I'm intrigued by how much can be attributed to the slight earth tilt change and how much from man-made pollutants. Don't think anyone really knows, but I'm not prepared to dismiss either causes as contributing to the changes of which we're concerned.
I need to start reading Scientific American again as always enjoyed it.
Posted by: joared | June 03, 2012 at 10:18 PM
Joared--My vote would be that there is nothing wrong with NC - just with some of the legislators and the people who advise them. I'm not familiar with the TV program that you watched. I do know that encroachment of salt water has been an issue for some years. However, that is due to the human population's having pumped so much fresh water out of Louisiana's aquifers. As we all learned after Katrina, New Orleans is a whole 'nuther thing. Over the years subsidence of the soil has sunk the city lower and lower, and that was coupled with destruction of the protective delta wetlands.
Although in my younger years, I enjoyed reading Scientific American (SA), somewhere along the way I lost track of it - probably when I was doing serious research in graduate school, for which I would not have been able to cite a journal that was not peer reviewed. On this item about the proposed NC bill, I had heard a rumor about it and the SA article was listed in the search engine results. As my blog is more opinion than fact, I can stray beyond the bounds of peer review journals!
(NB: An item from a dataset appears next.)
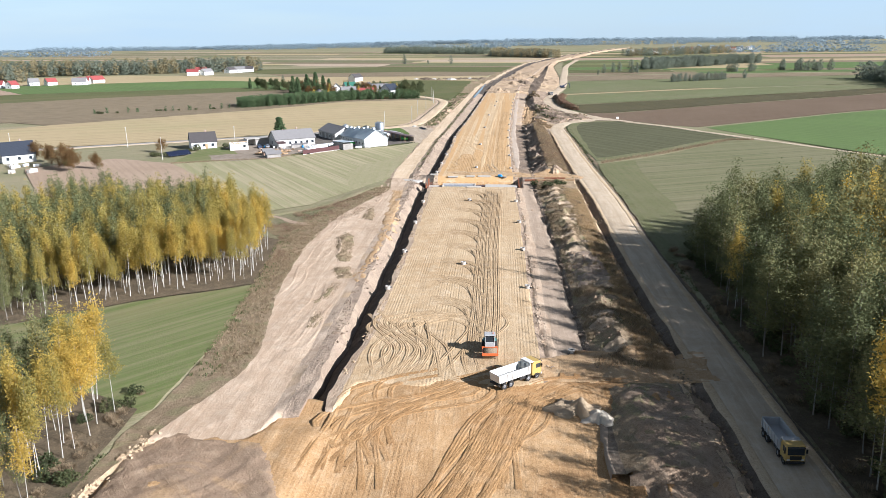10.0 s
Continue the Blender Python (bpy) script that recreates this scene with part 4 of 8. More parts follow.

Posted by: Cop Car | June 03, 2012 at 11:21 PM
Ah, my bad.....my head is fuzzy these days. I had come from reading about politicians who are bending statistics to suit themselves, to reading about the N.C. government limiting which years could be used to determine whether the sea is rising, and it all felt like ridiculous manipulation to me. I agree with you that there is no point in putting the algorithm into a legislative bill. One day people could refer to this outdated bill in the same breath as the comment from the head of the Patent Office who once said that they might as well close, since everything had already been discovered. I hope that cleared up what I was trying to say. If not....I'm still fighting the gunk. Sorry.